#### WHAT IS BEING ASKED
Please write the listing below out again exactly, leaving every picture behind.

* Begin *

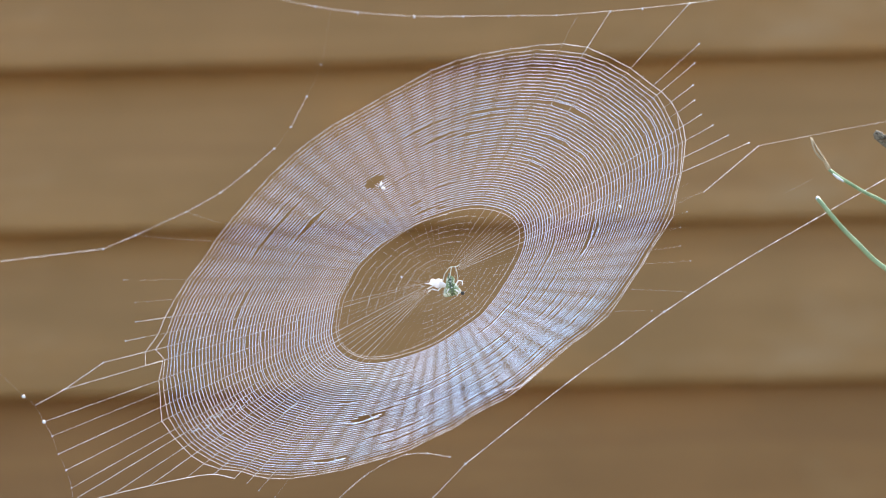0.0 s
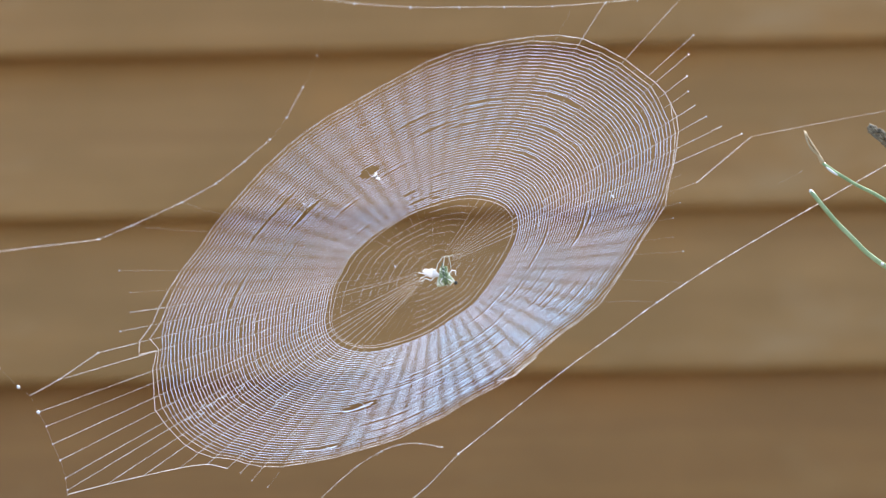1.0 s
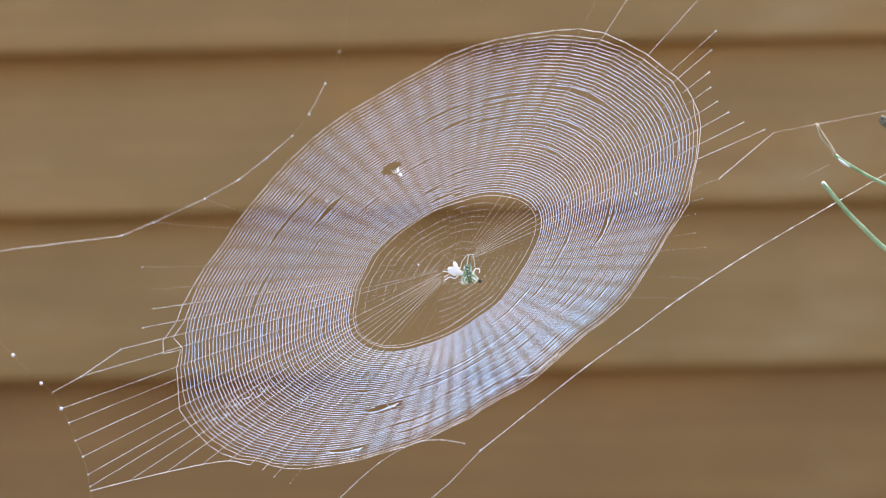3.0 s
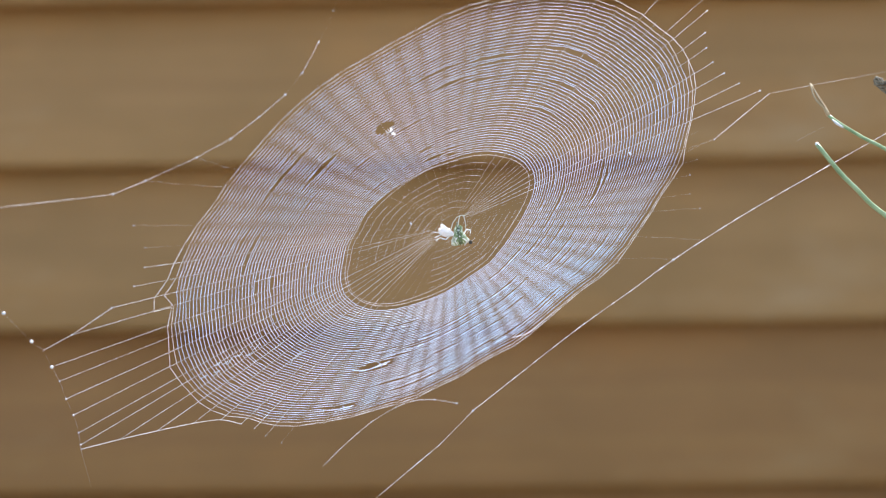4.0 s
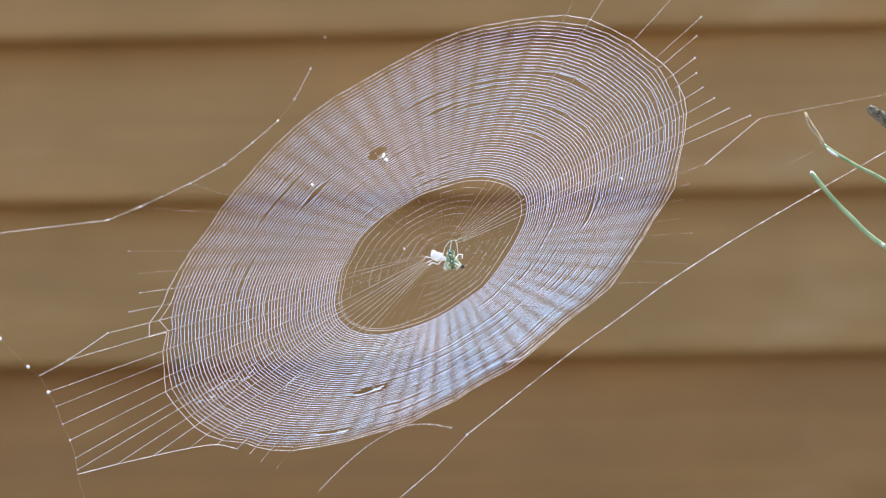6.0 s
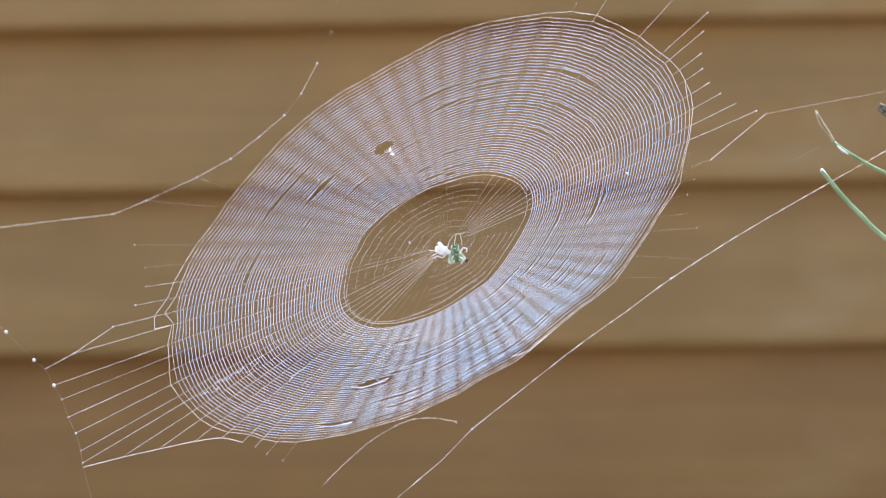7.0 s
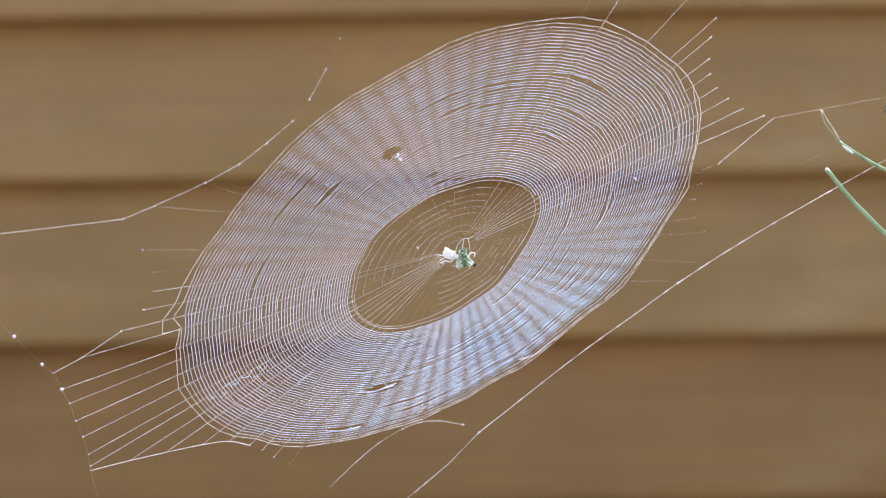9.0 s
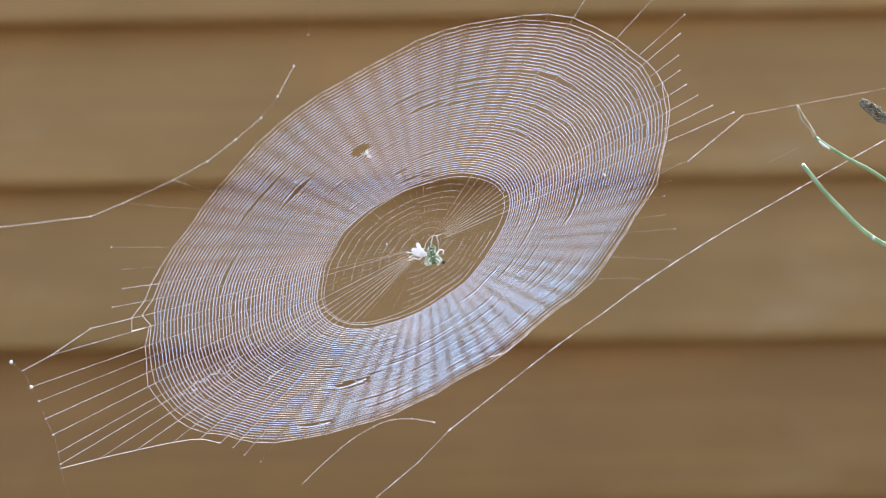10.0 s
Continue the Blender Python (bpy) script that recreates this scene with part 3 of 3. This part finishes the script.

* End *

#### THE OUTPUT
0.0 s
1.0 s
3.0 s
4.0 s
6.0 s
7.0 s
9.0 s
10.0 s
Continue the Blender Python (bpy) script that recreates this scene with part 3 of 3. This part finishes the script.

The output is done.